Aim: Starting at the line that contains "finishes the script." and stopping at the line that contains "METAL, door, 6)", repeat every line exactly, the two end lines included, and nothing else.

Input:
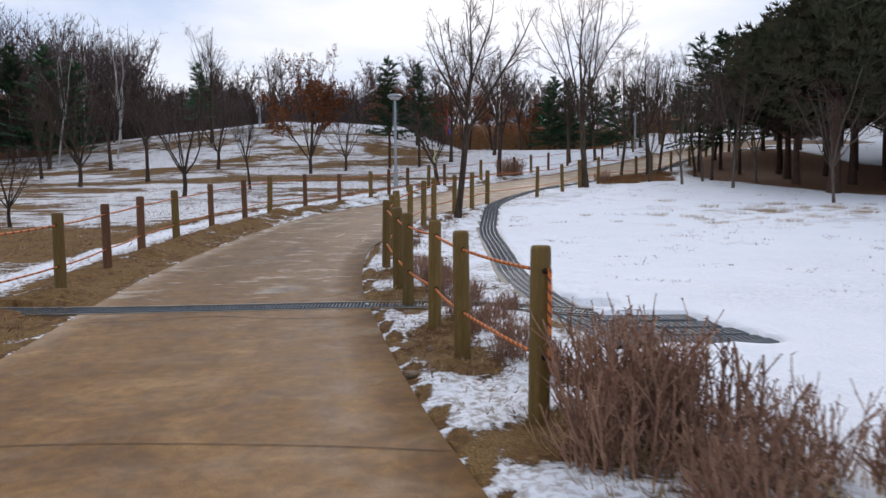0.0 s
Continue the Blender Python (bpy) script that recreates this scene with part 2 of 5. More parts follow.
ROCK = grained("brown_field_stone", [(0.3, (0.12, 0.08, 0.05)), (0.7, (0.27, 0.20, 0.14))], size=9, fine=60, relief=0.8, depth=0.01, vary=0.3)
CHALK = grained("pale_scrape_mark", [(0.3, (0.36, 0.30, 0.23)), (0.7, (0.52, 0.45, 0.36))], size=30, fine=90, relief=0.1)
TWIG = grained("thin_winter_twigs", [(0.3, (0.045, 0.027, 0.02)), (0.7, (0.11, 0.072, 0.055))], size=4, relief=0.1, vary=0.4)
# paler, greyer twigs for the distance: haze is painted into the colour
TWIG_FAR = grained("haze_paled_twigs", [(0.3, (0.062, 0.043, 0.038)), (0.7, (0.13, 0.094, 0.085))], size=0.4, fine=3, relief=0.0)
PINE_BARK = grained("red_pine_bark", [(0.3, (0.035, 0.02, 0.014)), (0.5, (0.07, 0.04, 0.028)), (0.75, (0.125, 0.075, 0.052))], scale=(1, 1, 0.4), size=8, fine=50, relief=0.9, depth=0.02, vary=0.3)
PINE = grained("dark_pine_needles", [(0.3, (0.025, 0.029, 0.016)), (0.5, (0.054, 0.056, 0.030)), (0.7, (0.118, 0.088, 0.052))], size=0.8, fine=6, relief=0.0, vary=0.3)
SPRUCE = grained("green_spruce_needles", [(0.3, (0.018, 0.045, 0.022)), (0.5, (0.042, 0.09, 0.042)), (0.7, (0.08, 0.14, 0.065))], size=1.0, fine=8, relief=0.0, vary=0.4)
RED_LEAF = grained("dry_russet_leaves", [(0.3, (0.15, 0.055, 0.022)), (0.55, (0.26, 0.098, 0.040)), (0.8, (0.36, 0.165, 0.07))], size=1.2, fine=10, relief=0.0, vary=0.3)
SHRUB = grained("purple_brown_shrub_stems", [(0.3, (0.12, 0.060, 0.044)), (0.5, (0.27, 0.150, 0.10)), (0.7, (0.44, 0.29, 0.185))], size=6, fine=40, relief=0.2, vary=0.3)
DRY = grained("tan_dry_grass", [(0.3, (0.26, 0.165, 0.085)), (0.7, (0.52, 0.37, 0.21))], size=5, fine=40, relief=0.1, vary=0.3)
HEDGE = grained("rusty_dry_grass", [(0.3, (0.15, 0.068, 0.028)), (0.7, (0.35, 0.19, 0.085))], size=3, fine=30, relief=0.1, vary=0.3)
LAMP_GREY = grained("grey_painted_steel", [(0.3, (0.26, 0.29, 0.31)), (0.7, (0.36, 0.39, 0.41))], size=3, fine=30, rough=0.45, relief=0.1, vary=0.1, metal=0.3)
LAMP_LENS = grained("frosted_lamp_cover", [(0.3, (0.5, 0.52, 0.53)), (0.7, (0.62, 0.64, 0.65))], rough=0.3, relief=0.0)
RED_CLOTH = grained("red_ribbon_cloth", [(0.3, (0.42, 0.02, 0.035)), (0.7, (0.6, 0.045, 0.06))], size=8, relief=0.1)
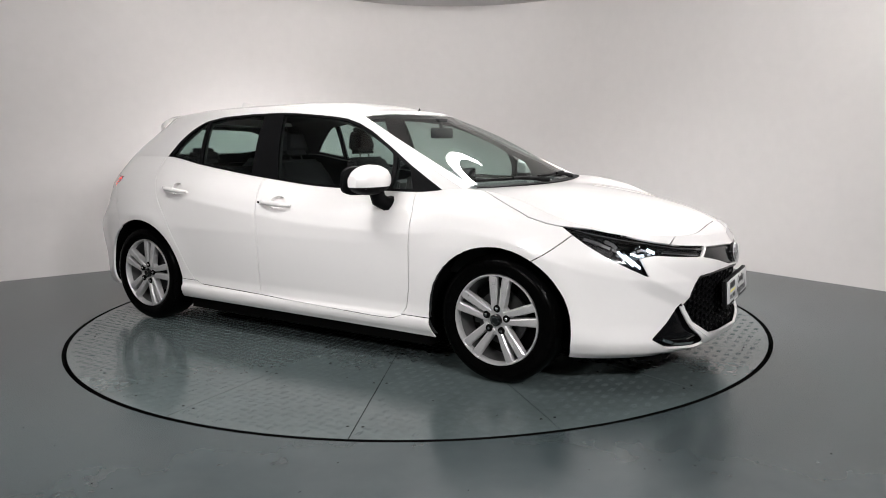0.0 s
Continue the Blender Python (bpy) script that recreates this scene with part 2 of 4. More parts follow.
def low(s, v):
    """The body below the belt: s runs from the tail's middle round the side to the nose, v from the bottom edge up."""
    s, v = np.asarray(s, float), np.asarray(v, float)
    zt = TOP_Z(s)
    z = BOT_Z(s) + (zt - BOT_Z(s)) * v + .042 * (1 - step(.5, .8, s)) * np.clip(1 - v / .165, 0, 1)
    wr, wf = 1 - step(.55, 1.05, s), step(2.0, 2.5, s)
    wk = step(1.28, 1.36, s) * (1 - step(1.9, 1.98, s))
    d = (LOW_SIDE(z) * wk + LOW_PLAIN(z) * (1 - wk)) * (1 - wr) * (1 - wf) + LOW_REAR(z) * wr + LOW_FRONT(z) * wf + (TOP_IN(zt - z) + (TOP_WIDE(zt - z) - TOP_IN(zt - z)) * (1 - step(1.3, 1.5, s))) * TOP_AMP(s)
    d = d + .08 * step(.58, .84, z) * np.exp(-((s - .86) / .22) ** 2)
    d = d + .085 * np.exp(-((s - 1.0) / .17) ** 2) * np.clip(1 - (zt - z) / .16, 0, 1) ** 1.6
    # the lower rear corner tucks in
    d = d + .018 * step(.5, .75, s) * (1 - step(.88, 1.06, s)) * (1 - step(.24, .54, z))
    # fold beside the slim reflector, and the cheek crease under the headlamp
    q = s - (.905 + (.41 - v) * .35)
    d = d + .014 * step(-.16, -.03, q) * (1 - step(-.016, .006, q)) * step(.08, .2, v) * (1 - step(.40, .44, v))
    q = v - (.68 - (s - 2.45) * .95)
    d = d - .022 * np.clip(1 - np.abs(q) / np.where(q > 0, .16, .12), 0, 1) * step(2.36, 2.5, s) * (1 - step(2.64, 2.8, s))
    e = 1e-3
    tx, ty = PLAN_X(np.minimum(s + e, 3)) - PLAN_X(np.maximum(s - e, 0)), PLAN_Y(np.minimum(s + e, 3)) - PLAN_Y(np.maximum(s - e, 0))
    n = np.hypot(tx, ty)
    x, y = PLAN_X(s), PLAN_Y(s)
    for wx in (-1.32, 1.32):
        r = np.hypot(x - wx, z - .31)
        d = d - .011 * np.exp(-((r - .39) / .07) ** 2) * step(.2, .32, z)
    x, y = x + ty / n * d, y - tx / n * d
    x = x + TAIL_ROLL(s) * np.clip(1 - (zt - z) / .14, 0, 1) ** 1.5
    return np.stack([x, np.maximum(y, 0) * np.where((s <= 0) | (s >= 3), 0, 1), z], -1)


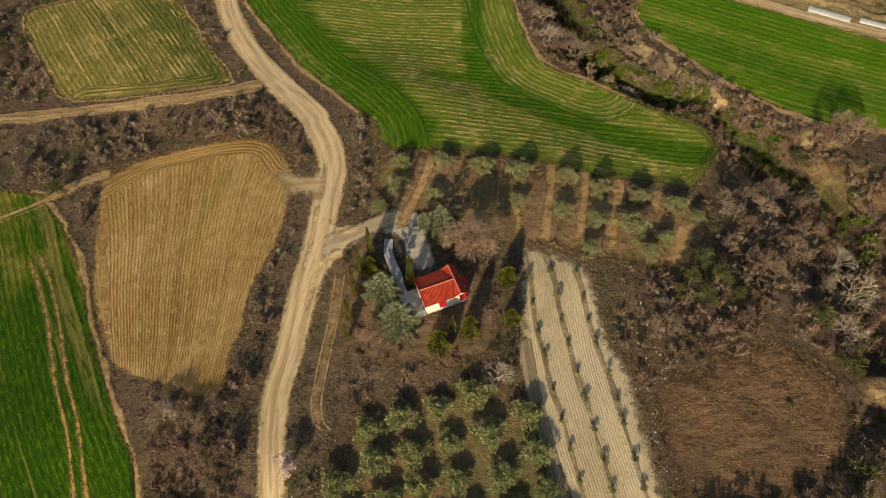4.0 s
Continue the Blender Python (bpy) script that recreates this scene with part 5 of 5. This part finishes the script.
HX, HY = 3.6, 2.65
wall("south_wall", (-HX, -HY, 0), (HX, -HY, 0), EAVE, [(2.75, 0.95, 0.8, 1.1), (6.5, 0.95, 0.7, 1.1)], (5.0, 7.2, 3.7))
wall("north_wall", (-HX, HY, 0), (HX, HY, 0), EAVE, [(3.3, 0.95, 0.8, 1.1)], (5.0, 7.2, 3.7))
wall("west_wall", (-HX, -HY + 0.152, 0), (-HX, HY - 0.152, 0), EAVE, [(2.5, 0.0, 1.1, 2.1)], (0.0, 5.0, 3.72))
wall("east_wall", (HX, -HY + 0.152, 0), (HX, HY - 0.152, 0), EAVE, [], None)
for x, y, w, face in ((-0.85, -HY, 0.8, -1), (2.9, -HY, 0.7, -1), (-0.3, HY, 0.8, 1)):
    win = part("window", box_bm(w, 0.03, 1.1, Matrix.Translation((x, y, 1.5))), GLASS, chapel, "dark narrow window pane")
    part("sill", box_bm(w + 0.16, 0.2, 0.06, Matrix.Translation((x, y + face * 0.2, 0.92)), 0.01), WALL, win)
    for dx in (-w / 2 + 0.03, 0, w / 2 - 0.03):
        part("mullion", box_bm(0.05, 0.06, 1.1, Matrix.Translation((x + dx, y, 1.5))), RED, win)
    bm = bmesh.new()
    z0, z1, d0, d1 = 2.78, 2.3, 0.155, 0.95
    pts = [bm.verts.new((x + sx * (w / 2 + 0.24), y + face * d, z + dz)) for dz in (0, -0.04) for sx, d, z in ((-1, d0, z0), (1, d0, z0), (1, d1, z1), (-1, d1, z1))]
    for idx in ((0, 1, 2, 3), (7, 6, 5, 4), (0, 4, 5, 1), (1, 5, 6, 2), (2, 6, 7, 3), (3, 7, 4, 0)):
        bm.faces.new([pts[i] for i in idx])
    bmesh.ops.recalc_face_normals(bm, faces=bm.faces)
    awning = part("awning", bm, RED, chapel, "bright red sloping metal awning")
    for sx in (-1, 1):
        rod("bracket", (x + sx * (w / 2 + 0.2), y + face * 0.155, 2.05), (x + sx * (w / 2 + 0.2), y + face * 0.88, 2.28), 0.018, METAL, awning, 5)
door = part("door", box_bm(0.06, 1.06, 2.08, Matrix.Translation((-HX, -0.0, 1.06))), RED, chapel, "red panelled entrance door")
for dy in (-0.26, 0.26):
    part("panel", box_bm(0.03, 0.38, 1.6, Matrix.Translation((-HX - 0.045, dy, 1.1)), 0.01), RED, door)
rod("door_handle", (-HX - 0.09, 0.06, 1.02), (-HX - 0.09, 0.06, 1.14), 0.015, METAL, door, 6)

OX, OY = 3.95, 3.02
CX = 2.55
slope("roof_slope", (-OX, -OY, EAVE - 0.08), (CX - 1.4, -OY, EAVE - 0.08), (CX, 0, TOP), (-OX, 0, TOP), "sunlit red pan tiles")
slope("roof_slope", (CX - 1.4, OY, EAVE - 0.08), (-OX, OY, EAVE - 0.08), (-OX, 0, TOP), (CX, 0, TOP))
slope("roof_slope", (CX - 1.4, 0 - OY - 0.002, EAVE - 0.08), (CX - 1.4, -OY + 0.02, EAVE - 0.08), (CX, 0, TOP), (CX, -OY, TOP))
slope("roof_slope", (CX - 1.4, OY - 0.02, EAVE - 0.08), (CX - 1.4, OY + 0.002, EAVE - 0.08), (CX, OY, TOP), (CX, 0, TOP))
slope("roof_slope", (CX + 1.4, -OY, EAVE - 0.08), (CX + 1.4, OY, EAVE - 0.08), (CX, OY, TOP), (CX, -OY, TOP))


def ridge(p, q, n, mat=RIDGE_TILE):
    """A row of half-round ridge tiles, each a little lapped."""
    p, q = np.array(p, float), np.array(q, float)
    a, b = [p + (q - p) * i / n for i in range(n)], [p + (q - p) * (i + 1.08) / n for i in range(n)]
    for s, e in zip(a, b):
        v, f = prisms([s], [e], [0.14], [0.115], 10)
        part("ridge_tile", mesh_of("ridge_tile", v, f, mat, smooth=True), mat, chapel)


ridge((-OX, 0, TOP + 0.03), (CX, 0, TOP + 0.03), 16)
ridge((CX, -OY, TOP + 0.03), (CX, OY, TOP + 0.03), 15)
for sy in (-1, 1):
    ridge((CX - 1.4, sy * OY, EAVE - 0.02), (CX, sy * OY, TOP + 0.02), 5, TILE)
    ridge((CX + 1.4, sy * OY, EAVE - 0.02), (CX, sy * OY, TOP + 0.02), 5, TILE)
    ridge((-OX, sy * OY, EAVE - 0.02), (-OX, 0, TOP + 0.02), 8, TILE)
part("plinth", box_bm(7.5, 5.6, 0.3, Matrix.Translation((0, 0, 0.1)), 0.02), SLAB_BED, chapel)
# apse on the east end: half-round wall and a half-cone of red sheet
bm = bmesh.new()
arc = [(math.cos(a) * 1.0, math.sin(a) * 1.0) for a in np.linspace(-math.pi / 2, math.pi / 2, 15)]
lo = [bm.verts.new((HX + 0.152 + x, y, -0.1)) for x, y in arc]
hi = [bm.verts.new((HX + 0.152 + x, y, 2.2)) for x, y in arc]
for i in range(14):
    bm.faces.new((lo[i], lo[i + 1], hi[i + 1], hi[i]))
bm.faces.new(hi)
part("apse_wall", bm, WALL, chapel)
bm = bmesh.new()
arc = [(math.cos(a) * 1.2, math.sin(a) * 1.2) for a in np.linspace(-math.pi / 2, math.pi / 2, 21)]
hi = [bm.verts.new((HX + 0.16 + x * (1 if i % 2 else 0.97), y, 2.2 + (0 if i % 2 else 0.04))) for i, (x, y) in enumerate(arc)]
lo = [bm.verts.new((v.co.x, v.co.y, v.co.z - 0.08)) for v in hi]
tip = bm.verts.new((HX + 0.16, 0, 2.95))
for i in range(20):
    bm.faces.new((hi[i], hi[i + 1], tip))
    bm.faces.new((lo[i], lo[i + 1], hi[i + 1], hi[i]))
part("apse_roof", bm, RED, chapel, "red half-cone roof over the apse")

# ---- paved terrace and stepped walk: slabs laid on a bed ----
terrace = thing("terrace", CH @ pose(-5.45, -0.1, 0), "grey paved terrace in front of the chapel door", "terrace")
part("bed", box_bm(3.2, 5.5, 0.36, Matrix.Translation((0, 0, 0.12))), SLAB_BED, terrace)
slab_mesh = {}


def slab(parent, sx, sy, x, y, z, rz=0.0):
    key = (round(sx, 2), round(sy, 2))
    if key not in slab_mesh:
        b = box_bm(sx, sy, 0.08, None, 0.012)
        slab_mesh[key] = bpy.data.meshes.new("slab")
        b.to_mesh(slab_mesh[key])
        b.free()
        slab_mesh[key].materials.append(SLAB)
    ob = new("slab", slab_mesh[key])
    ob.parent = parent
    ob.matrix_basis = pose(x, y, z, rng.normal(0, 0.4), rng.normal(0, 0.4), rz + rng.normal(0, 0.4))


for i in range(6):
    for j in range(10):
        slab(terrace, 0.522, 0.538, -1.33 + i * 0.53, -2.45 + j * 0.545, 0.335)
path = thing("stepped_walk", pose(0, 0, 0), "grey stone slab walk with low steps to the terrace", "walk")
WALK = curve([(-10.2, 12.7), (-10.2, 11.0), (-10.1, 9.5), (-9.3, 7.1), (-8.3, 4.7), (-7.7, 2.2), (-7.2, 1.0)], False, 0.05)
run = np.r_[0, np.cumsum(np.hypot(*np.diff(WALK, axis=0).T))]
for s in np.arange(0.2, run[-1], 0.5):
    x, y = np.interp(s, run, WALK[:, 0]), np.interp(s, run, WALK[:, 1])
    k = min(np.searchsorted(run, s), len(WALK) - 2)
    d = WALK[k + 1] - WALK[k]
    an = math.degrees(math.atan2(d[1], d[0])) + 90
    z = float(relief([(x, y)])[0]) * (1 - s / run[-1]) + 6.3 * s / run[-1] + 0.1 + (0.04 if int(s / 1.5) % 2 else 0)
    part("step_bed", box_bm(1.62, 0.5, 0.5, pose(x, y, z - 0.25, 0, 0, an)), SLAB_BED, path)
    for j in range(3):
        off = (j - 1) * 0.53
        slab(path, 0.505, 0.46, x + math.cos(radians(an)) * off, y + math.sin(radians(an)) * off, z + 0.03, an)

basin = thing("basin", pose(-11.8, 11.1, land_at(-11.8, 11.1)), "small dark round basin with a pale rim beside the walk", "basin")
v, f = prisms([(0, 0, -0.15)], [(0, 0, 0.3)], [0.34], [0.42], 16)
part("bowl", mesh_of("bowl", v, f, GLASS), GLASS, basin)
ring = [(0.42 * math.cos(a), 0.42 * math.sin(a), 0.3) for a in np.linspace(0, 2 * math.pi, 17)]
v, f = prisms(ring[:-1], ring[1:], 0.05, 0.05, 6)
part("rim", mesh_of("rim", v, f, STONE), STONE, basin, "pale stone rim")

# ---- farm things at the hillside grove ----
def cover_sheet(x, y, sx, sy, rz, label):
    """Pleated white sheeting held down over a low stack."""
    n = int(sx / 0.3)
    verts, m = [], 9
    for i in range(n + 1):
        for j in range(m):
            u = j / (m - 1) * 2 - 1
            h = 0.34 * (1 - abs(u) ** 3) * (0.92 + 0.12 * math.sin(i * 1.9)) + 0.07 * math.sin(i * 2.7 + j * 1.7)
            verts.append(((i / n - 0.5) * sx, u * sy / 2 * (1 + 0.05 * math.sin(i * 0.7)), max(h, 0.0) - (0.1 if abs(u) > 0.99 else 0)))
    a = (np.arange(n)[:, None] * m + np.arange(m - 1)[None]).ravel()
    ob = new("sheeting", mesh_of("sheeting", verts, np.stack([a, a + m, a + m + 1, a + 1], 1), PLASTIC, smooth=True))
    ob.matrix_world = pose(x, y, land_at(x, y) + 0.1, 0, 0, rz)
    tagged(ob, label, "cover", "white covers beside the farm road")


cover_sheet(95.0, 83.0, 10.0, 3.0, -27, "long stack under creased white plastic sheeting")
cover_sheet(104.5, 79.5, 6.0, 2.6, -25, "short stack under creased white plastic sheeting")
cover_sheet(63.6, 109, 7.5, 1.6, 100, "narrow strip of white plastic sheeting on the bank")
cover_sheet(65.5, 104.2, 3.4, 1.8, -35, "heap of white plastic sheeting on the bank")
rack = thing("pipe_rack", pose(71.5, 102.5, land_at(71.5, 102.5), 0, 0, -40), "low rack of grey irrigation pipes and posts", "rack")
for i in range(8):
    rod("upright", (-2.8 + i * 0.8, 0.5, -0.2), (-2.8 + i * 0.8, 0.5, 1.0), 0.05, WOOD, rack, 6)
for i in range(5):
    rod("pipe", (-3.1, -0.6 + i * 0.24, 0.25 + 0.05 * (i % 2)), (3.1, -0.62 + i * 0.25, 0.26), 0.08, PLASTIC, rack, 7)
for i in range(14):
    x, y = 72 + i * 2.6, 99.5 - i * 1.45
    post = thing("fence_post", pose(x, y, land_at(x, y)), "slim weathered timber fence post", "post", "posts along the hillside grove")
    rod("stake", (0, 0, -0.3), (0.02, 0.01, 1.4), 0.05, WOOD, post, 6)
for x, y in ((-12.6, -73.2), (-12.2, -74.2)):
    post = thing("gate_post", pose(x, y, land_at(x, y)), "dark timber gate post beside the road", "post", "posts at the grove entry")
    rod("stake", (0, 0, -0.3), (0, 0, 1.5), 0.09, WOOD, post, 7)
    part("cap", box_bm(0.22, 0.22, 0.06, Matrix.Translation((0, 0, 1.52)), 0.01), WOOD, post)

Worked answer:
Continue the Blender Python (bpy) script that recreates this scene with part 5 of 5. This part finishes the script.
HX, HY = 3.6, 2.65
wall("south_wall", (-HX, -HY, 0), (HX, -HY, 0), EAVE, [(2.75, 0.95, 0.8, 1.1), (6.5, 0.95, 0.7, 1.1)], (5.0, 7.2, 3.7))
wall("north_wall", (-HX, HY, 0), (HX, HY, 0), EAVE, [(3.3, 0.95, 0.8, 1.1)], (5.0, 7.2, 3.7))
wall("west_wall", (-HX, -HY + 0.152, 0), (-HX, HY - 0.152, 0), EAVE, [(2.5, 0.0, 1.1, 2.1)], (0.0, 5.0, 3.72))
wall("east_wall", (HX, -HY + 0.152, 0), (HX, HY - 0.152, 0), EAVE, [], None)
for x, y, w, face in ((-0.85, -HY, 0.8, -1), (2.9, -HY, 0.7, -1), (-0.3, HY, 0.8, 1)):
    win = part("window", box_bm(w, 0.03, 1.1, Matrix.Translation((x, y, 1.5))), GLASS, chapel, "dark narrow window pane")
    part("sill", box_bm(w + 0.16, 0.2, 0.06, Matrix.Translation((x, y + face * 0.2, 0.92)), 0.01), WALL, win)
    for dx in (-w / 2 + 0.03, 0, w / 2 - 0.03):
        part("mullion", box_bm(0.05, 0.06, 1.1, Matrix.Translation((x + dx, y, 1.5))), RED, win)
    bm = bmesh.new()
    z0, z1, d0, d1 = 2.78, 2.3, 0.155, 0.95
    pts = [bm.verts.new((x + sx * (w / 2 + 0.24), y + face * d, z + dz)) for dz in (0, -0.04) for sx, d, z in ((-1, d0, z0), (1, d0, z0), (1, d1, z1), (-1, d1, z1))]
    for idx in ((0, 1, 2, 3), (7, 6, 5, 4), (0, 4, 5, 1), (1, 5, 6, 2), (2, 6, 7, 3), (3, 7, 4, 0)):
        bm.faces.new([pts[i] for i in idx])
    bmesh.ops.recalc_face_normals(bm, faces=bm.faces)
    awning = part("awning", bm, RED, chapel, "bright red sloping metal awning")
    for sx in (-1, 1):
        rod("bracket", (x + sx * (w / 2 + 0.2), y + face * 0.155, 2.05), (x + sx * (w / 2 + 0.2), y + face * 0.88, 2.28), 0.018, METAL, awning, 5)
door = part("door", box_bm(0.06, 1.06, 2.08, Matrix.Translation((-HX, -0.0, 1.06))), RED, chapel, "red panelled entrance door")
for dy in (-0.26, 0.26):
    part("panel", box_bm(0.03, 0.38, 1.6, Matrix.Translation((-HX - 0.045, dy, 1.1)), 0.01), RED, door)
rod("door_handle", (-HX - 0.09, 0.06, 1.02), (-HX - 0.09, 0.06, 1.14), 0.015, METAL, door, 6)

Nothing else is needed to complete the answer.